The 1949 Pillsbury Grand National Recipe and Baking Contest, with its focus on female homemakers, was just 4 years after WWII veterans came home. Rationing and food shortages continued through this time while America helped to rebuild European countries. The Bake-Off might smell of patriarchy and condescension. But I’ve come to appreciate that it was also a way to celebrate the incredible feat of keeping families fed, of making beautiful desserts out of whatever was available, and of being the anchor in so many households.
Thank you for being part of the journey so far. I’m looking forward to finishing up my research on the 1949 contestants over the next year. Please join me!
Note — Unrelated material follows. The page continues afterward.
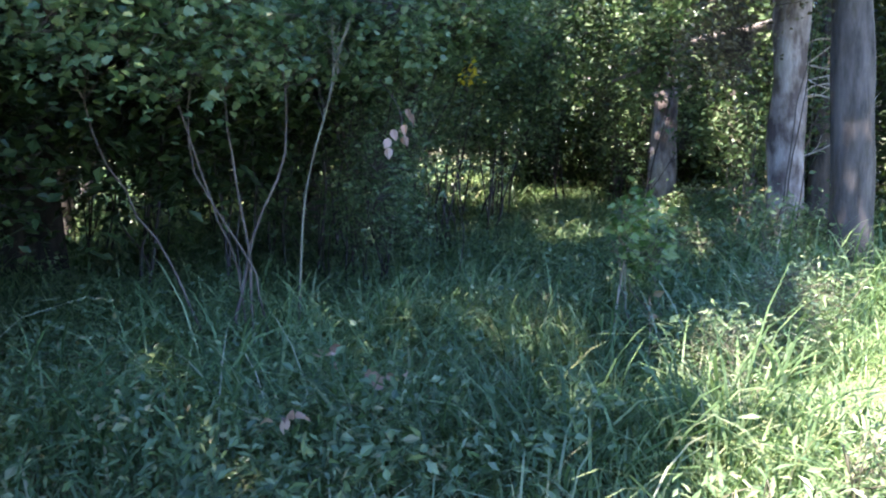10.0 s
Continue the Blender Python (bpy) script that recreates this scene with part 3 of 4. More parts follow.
h.add(*tube(spline(NEAR_FORK, 9), np.linspace(0.014, 0.008, 9), 6))
part("fork", h, DEAD_WOOD, e, smooth=True)
e = thing("dead_sapling", "white bare crooked dead sapling with drooping branches", "sapling")
h = Heap()
h.add(*tube(spline([(5.9, 7.9, -0.05), (5.85, 8.0, 1.0), (5.7, 8.2, 1.9), (5.6, 8.3, 2.5)], 16), np.linspace(0.022, 0.01, 16), 7))
part("stem", h, DEAD_WOOD, e, smooth=True)
for line in ([(5.7, 8.25, 2.0), (5.4, 8.7, 1.98), (5.25, 8.85, 1.86), (5.05, 9.05, 1.78), (5.0, 9.1, 1.74)], [(5.62, 8.3, 2.3), (5.2, 8.7, 2.1), (4.75, 8.85, 1.86), (4.62, 8.9, 1.84), (4.35, 8.91, 1.75)]):
    h = Heap()
    h.add(*tube(spline(line, 18) + rng.normal(0, 0.016, (18, 3)), np.linspace(0.01, 0.005, 18), 6))
    part("branch", h, DEAD_WOOD, e, smooth=True)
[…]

What a wonderful project! I can’t believe it took me so long to stumble upon it. Love this time period. Keep up the good work!
How amazing! What a wonderful overview of the Bake-Off. In times of lack and loss, how exciting it must have been to be whisked away to New York City, maybe the only real long-distance travel for many contestants. Just curious. . . so far, have all the contestants been women? Of course, I can't help but think this would be a great intro to a cookbook of historical recipes.